The borough, once a thriving 1800s trading post and later home to U.S. Radiator Corp. until the 1950s, hopes to take advantage of its location along the Great Allegheny Passage, a trail that stretches from Pittsburgh to Washington, D.C. It has been working with organizations like the Progress Fund to boost economic development and bring in business that will serve hikers and bikers from Pittsburgh and beyond.
“The upcoming generations, they like to ride bikes, they like to walk around, go in little shops, specialty shops,” said Mayor Mary Popovich, a lifelong West Newton resident who has been in office for nine years.
Blight, however, deters potential investors, Popovich said. Tracking down absentee landlords of abandoned properties and dealing with parcels in foreclosure are tough obstacles for a small borough with limited resources, she said.
And replacing blighted properties with new businesses isn’t as simple as knocking down decrepit buildings, she said. Along with help from the countywide blight program, Popovich said she also would like to see assistance for new businesses looking for money to meet modern code requirements for fire safety, handicapped accessibility or flood zones.

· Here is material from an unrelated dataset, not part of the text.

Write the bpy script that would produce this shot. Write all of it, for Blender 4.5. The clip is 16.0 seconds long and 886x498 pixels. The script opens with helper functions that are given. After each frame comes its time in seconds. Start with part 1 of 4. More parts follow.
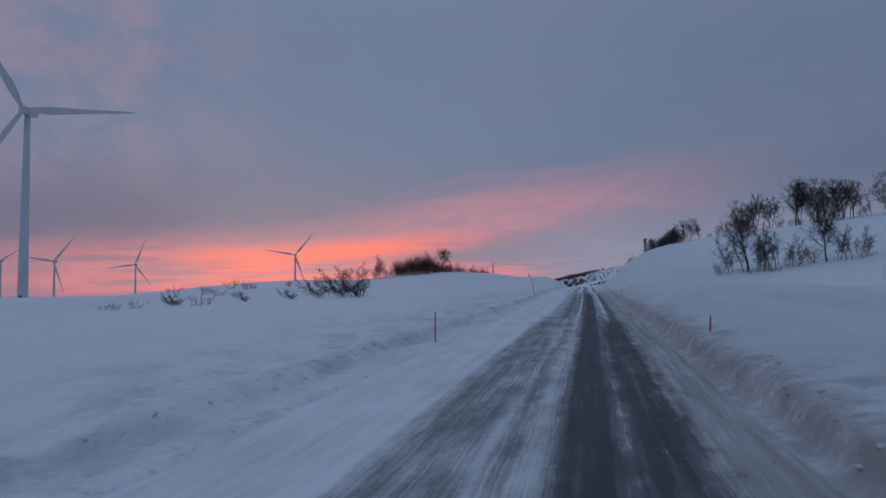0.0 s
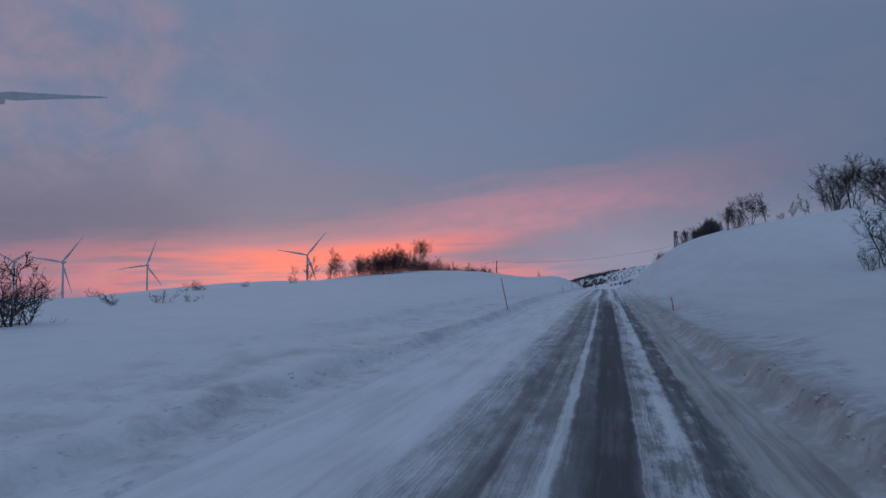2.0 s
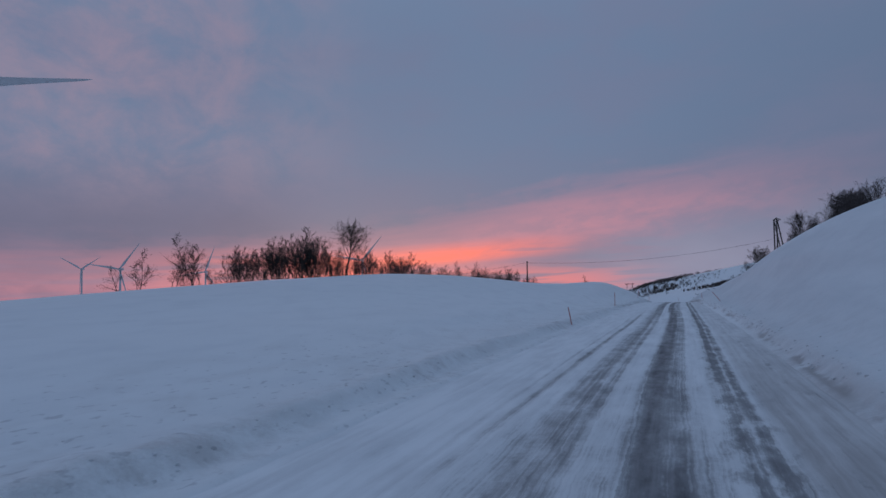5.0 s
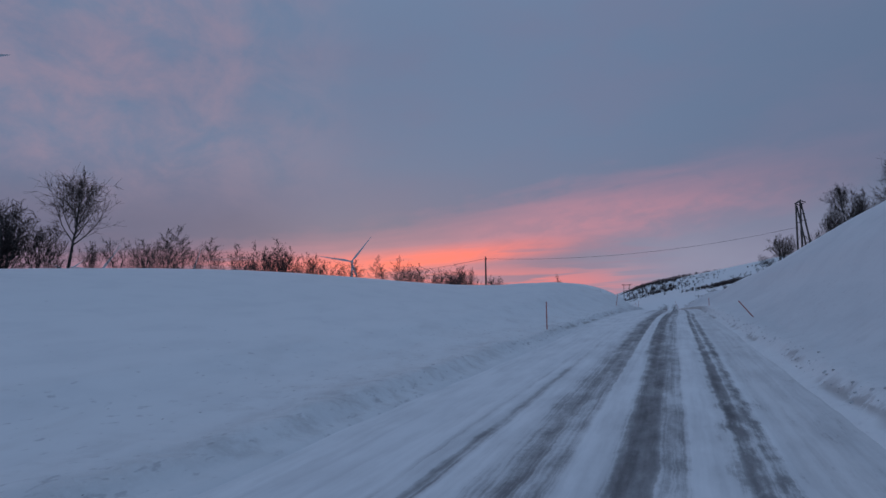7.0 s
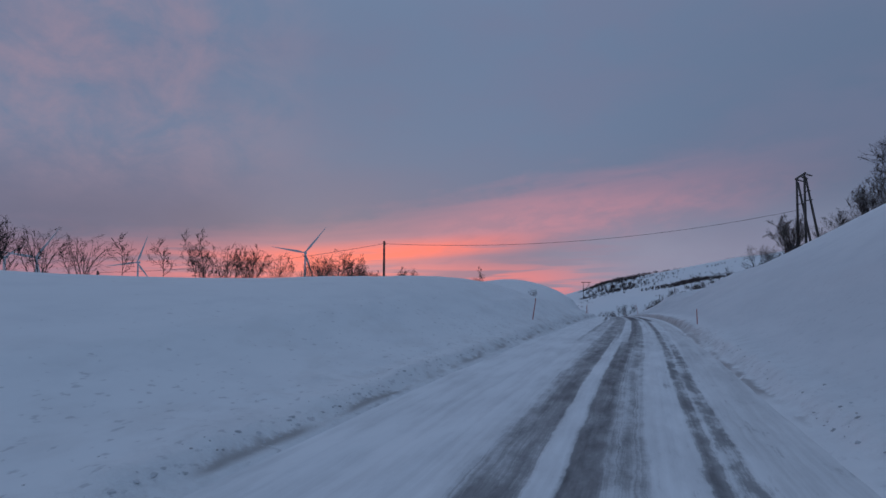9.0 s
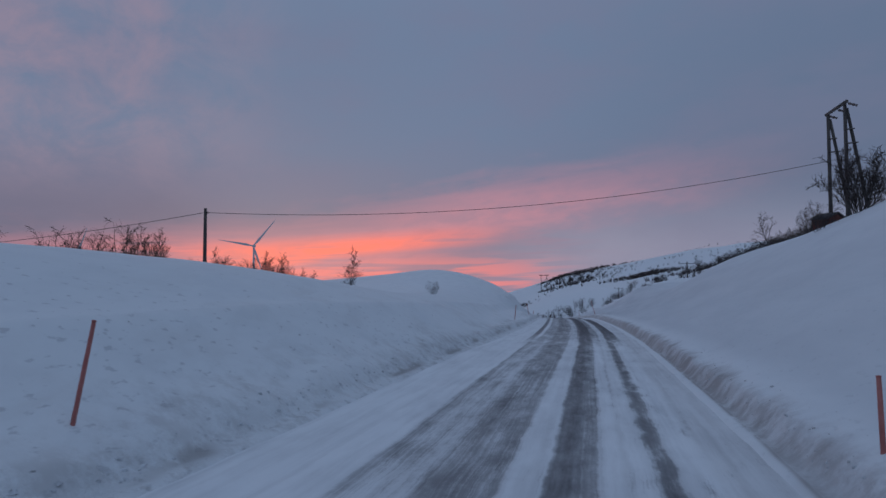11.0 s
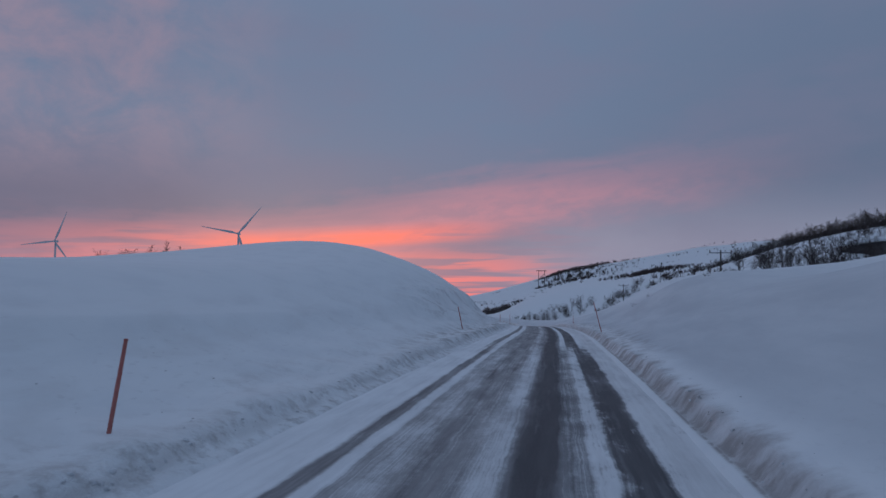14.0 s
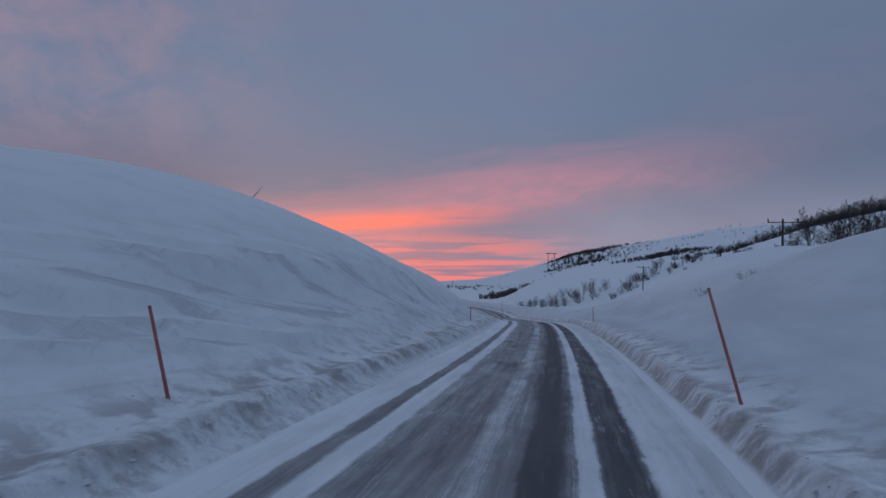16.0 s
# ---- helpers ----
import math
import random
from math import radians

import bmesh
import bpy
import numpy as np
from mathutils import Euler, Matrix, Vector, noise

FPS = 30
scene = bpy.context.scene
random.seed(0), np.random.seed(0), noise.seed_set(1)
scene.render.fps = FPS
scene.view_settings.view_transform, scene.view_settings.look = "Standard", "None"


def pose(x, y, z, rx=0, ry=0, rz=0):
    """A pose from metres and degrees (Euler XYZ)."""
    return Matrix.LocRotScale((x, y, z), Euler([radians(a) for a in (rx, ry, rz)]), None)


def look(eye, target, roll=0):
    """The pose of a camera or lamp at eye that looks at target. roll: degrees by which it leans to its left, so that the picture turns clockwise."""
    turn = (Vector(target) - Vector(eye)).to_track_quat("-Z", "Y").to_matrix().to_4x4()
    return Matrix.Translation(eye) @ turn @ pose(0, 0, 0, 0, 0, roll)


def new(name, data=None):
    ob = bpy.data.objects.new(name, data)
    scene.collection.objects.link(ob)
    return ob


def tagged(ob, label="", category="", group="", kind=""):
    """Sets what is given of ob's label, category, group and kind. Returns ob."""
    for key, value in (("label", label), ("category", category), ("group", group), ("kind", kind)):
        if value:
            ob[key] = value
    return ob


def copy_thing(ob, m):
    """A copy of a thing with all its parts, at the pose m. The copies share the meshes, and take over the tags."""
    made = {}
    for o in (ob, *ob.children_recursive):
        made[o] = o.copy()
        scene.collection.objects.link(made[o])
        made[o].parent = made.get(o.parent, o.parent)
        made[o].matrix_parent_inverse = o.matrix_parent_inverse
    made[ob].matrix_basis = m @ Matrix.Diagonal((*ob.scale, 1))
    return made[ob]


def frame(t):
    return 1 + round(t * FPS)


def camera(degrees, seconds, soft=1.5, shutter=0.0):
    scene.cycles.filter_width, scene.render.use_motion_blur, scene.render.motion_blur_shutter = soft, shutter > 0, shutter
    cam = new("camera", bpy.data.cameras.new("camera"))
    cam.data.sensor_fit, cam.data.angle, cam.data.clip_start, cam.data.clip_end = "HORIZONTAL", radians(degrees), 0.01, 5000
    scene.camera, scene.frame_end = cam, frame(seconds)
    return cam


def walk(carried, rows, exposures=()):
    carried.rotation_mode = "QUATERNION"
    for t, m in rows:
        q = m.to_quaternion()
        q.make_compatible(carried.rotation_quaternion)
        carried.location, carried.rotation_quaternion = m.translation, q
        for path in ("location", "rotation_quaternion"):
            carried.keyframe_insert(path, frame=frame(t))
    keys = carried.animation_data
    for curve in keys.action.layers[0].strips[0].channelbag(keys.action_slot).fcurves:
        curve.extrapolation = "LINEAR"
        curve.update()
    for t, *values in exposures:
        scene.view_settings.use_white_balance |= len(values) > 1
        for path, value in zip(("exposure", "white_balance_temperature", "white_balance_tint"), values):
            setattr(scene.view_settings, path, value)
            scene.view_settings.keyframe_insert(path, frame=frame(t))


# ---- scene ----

“The problem is that these buildings haven’t been upgraded for years,” she said.
Meredith Baldock and her boyfriend, David Baustert, both of Penn Township, considered that when looking at spaces for Crooked Creek Distillery, their soon-to-open business serving moonshine and barbecue named after a creek in Armstrong County.
The couple settled on West Newton and moved into the old Ford dealership on Water Street, overlooking the Youghiogeny River just over the bridge from the trail head.
The building seemed simple at first glance: 14-foot ceilings and lots of open space to work with. They quickly realized that it was going to take a bit of work to get the cavernous warehouse up to code and equipped with the necessary utilities, Baldock said.
“And it probably hadn’t been cleaned in a hundred years,” she said.
Luckily, they found ways to make the necessary renovations. But Baldock said she wonders whether some of the old, small buildings nearby have the space for code requirements like handicapped accessibility.
“It could end up precluding people from wanting to invest,” Baldock said.
That’s a reality for some first-time business owners or prospective tenants who don’t have the funds to rehabilitate a building, said Aaron Nelson, president of Downtown West Newton, which works to support businesses and economic development in the community.
The volunteer group, which has taken on projects like transforming an abandoned brownfield along the Youghiogeny into a park called Simeral Square, named after the area’s first settlers.
East Main Street already has a few holes in its streetscape where active businesses once stood, Nelson said. He said that he hopes they won’t have to create any more.
“Our goal has always been to preserve the historic nature of downtown,” Nelson said.